Everyone grieves in different ways.

Through my own journey of pain and love, my teacher always taught me to keep my love one step ahead of pain. In his words; “When the pain is so great, we point the finger at the one who caused the hurt instead of taking responsibility for our own pain. The reality is that your pain is showing you that you do have a heart,” Shiv Charan Singh, Spiritual Teacher.

To heal the emotional wounds of the heart, we need to bring calm to the nerves that hold the wound.

These soothing meditation techniques (kriya courtesy of YB Teachings, LLC) allow the autonomic system to relax and the breath to slow to a meditative pace, bringing renewal and relaxation to the heart and mind.

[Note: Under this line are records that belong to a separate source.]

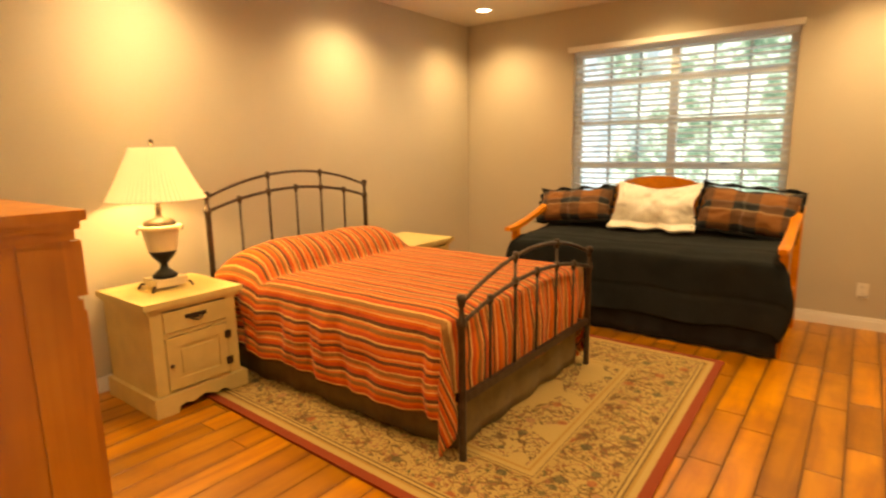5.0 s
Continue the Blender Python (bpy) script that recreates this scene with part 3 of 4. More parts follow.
def blind(name, x0, x1, z0, z1, y, pitch, tilt, depth, label):
    t = thing(name, ((x0 + x1) / 2, y, z0), label, "window blind")
    part("headrail", boxes((x0, x1, y - 0.028, y + 0.028, z1 - 0.045, z1)), BLIND, t, bevel=0.002)
    part("bottom_rail", boxes((x0, x1, y - depth / 2, y + depth / 2, z0, z0 + 0.02)), BLIND, t, bevel=0.003)
    n = int((z1 - z0 - 0.08) / pitch)
    ca, sa = math.cos(tilt), math.sin(tilt)
    first = None
    for k in range(n):
        z = z0 + 0.045 + k * pitch
        if first is None:
            bm = bmesh.new()
            prof = [(-0.5, 0.0), (-0.25, 0.0035), (0.0, 0.005), (0.25, 0.0035), (0.5, 0.0)]
            rows = []
            for q, h in prof:
                for dz in (0.0, 0.003):
                    yy, zz = q * depth, h + dz
                    rows.append([bm.verts.new((xx, y + yy * ca - zz * sa, z + yy * sa + zz * ca)) for xx in (x0 + 0.004, x1 - 0.004)])
            for i in range(0, len(rows) - 2, 2):
                bm.faces.new((rows[i][0], rows[i][1], rows[i + 2][1], rows[i + 2][0]))
                bm.faces.new((rows[i + 1][0], rows[i + 3][0], rows[i + 3][1], rows[i + 1][1]))
            bm.faces.new((rows[0][0], rows[1][0], rows[1][1], rows[0][1]))
            bm.faces.new((rows[-2][0], rows[-2][1], rows[-1][1], rows[-1][0]))
            first = part("slat", bm, BLIND, t)
        else:
            o = new("slat", first.data)
            o.parent, o.location = t, (0, 0, k * pitch * S)
    for x in (x0 + 0.12 * (x1 - x0), x0 + 0.88 * (x1 - x0)):
        part("cord", tube([(x, y - depth / 2 - 0.002, z0), (x, y - depth / 2 - 0.002, z1)], 0.0015, sides=5), BLIND, t)
    return t


b1 = blind("window_blind", -1.685, 0.275, 0.99, 2.48, 6.825, 0.0545, radians(-20), 0.046, "white wooden slat blind lowered with open slats")
b2 = blind("window_blind", 2.69, 3.30, 1.535, 2.46, 6.825, 0.046, radians(-42), 0.046, "white slat blind nearly closed over the bathroom window")
part("tilt_wand", tube([(2.80, 6.79, 2.42), (2.80, 6.788, 1.86)], 0.004, sides=6), BLIND, b2)
vl = thing("valance", (-0.70, 6.77, 2.47), "cream painted valance board above the window blind", "valance")
part("board", boxes((-1.74, 0.32, 6.745, 6.797, 2.478, 2.53)), TRIM, vl, bevel=0.004)

# glowing sheet that stands for the garden beyond the windows
structure("backdrop", sheet(1, 1, lambda a, b: (-9 + 22 * a, 11.5, -3 + 10 * b)), GARDEN, "self-lit bright leafy garden backdrop out of focus", "backdrop")


# ---- recessed lamps ----
def can(x, y, z):
    t = thing("recessed_light", (x, y, z), "lit round recessed ceiling light with white trim", "ceiling light", "recessed ceiling lights")
    bm = bmesh.new()
    rings = []
    for r, dz in ((0.095, 0.0), (0.093, -0.008), (0.072, -0.010), (0.068, -0.003)):
        rings.append([bm.verts.new((x + r * math.cos(k * math.tau / 28), y + r * math.sin(k * math.tau / 28), z + dz)) for k in range(28)])
    for r0, r1 in zip(rings, rings[1:]):
        for k in range(28):
            bm.faces.new((r0[k], r0[(k + 1) % 28], r1[(k + 1) % 28], r1[k]))
    part("trim_ring", bm, TRIM, t, smooth=True)
    part("lamp_face", lathe(x, y, [(0.068, z - 0.005), (0.068, z - 0.003)], sides=28), CANGLOW, t, "glowing warm lamp face")


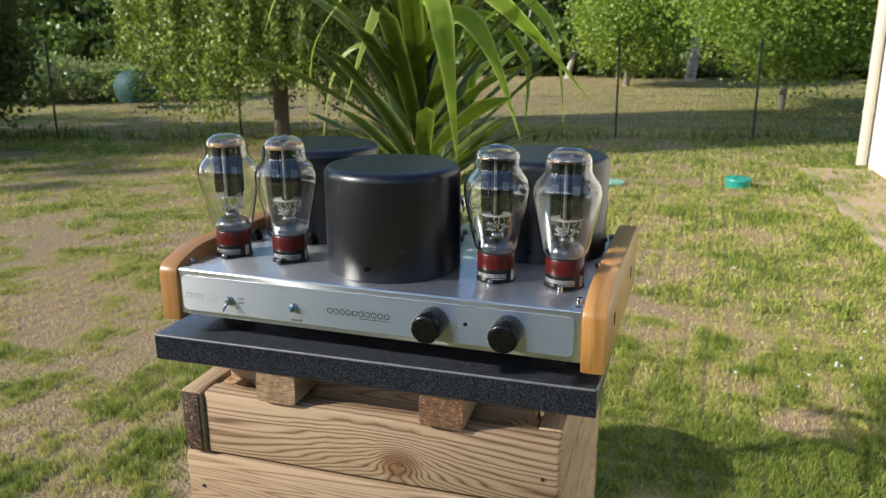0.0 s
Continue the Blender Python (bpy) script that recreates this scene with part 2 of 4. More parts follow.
def sawn_end(name, dark, mid, pale, speck, groove, slant):
    """Rough-sawn end grain: slanting saw grooves, torn fibre and pale torn-out pits."""
    m = bpy.data.materials.new(name)
    m.use_nodes = True
    n, l = m.node_tree.nodes, m.node_tree.links
    b = n["Principled BSDF"]
    co = n.new("ShaderNodeTexCoord")
    turn = n.new("ShaderNodeMapping")
    turn.inputs["Rotation"].default_value = (0, slant, 0)
    turn.inputs["Scale"].default_value = (90, 90, 700)
    l.new(co.outputs["Object"], turn.inputs[0])
    saw = n.new("ShaderNodeTexNoise")
    saw.inputs["Scale"].default_value, saw.inputs["Detail"].default_value = 1.0, 3
    l.new(turn.outputs[0], saw.inputs["Vector"])
    torn = n.new("ShaderNodeTexNoise")
    torn.inputs["Scale"].default_value, torn.inputs["Detail"].default_value = 170, 5
    l.new(co.outputs["Object"], torn.inputs["Vector"])
    mix = n.new("ShaderNodeMix")
    mix.inputs[0].default_value = groove
    l.new(torn.outputs["Fac"], mix.inputs[2])
    l.new(saw.outputs["Fac"], mix.inputs[3])
    ramp = n.new("ShaderNodeValToRGB")
    e = ramp.color_ramp.elements
    e[0].position, e[0].color = 0.36, (*dark, 1)
    e[1].position, e[1].color = 0.66, (*pale, 1)
    q = e.new(0.5)
    q.color = (*mid, 1)
    l.new(mix.outputs[0], ramp.inputs[0])
    pit = n.new("ShaderNodeTexNoise")
    pit.inputs["Scale"].default_value, pit.inputs["Detail"].default_value = 620, 1
    l.new(co.outputs["Object"], pit.inputs["Vector"])
    on = n.new("ShaderNodeMapRange")
    on.inputs[1].default_value, on.inputs[2].default_value = 0.665, 0.70
    on.inputs[4].default_value = speck
    l.new(pit.outputs["Fac"], on.inputs[0])
    col = n.new("ShaderNodeMix")
    col.data_type = "RGBA"
    l.new(on.outputs[0], col.inputs[0])
    l.new(ramp.outputs[0], col.inputs[6])
    col.inputs[7].default_value = (0.55, 0.45, 0.33, 1)
    l.new(col.outputs[2], b.inputs["Base Color"])
    b.inputs["Roughness"].default_value = 0.75
    bp = n.new("ShaderNodeBump")
    bp.inputs["Strength"].default_value, bp.inputs["Distance"].default_value = 0.6, 0.0012
    l.new(mix.outputs[0], bp.inputs["Height"])
    l.new(bp.outputs[0], b.inputs["Normal"])
    return m


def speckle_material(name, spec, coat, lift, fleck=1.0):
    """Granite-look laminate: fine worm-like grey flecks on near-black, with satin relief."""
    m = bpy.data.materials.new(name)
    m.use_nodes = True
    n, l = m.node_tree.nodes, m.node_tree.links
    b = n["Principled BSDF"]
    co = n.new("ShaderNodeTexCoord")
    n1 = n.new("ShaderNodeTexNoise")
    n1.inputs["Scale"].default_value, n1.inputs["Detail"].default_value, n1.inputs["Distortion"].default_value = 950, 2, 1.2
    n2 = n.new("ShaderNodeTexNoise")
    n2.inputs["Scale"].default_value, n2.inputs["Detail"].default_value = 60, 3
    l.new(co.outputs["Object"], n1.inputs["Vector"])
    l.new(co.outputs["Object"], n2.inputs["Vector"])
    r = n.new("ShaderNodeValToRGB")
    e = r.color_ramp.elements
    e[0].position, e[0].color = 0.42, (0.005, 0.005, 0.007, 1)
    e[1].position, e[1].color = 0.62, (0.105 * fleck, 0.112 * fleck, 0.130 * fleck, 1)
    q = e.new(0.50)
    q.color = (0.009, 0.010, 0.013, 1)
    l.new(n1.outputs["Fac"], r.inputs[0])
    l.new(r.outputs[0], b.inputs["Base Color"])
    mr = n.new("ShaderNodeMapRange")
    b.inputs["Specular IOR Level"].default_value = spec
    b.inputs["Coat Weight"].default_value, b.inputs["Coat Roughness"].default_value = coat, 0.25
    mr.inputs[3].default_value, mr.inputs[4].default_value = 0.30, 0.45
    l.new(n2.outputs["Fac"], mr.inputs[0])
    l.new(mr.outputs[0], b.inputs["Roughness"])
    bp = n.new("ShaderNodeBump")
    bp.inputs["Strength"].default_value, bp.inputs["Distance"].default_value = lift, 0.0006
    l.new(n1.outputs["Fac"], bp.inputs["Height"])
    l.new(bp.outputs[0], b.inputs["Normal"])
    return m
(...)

Posture: Sit in Easy Pose with a straight spine and a light Neck Lock.

Mudra: Palms together, lightly touching. The tip of the Saturn (middle) finger is at the level of the Third Eye Point. The forearms are horizontal to the ground, elbows high. Look within.

Continue for 11, 31, or 62 minutes. Then inhale, exhale, relax the breath and with clasped hands stretch the arms up for 2 minutes.

Learning from the Wisdom of the Past History tends to echo the law of Karma, where every action leads to a reaction or every sequence leads to a consequence. Repetition offers us chances to evolve and alter our course. It’s this pattern that fuels revolutions and sparks transformation. The mantra

“Sa Ta Na Ma” in Kundalini Yoga signifies the cycle of existence — birth, life, death, and rebirth.

Much like the changing seasons and the cycle of life, our evolution is tied to recognising the need for transformation. Just as the earth renews itself after a cold winter, we, too, must embrace change for growth. The Aquarian Age calls on us to break free from repeating cycles, acknowledging that rebirth comes after death, just as spring blossoms do from the seeds of winter.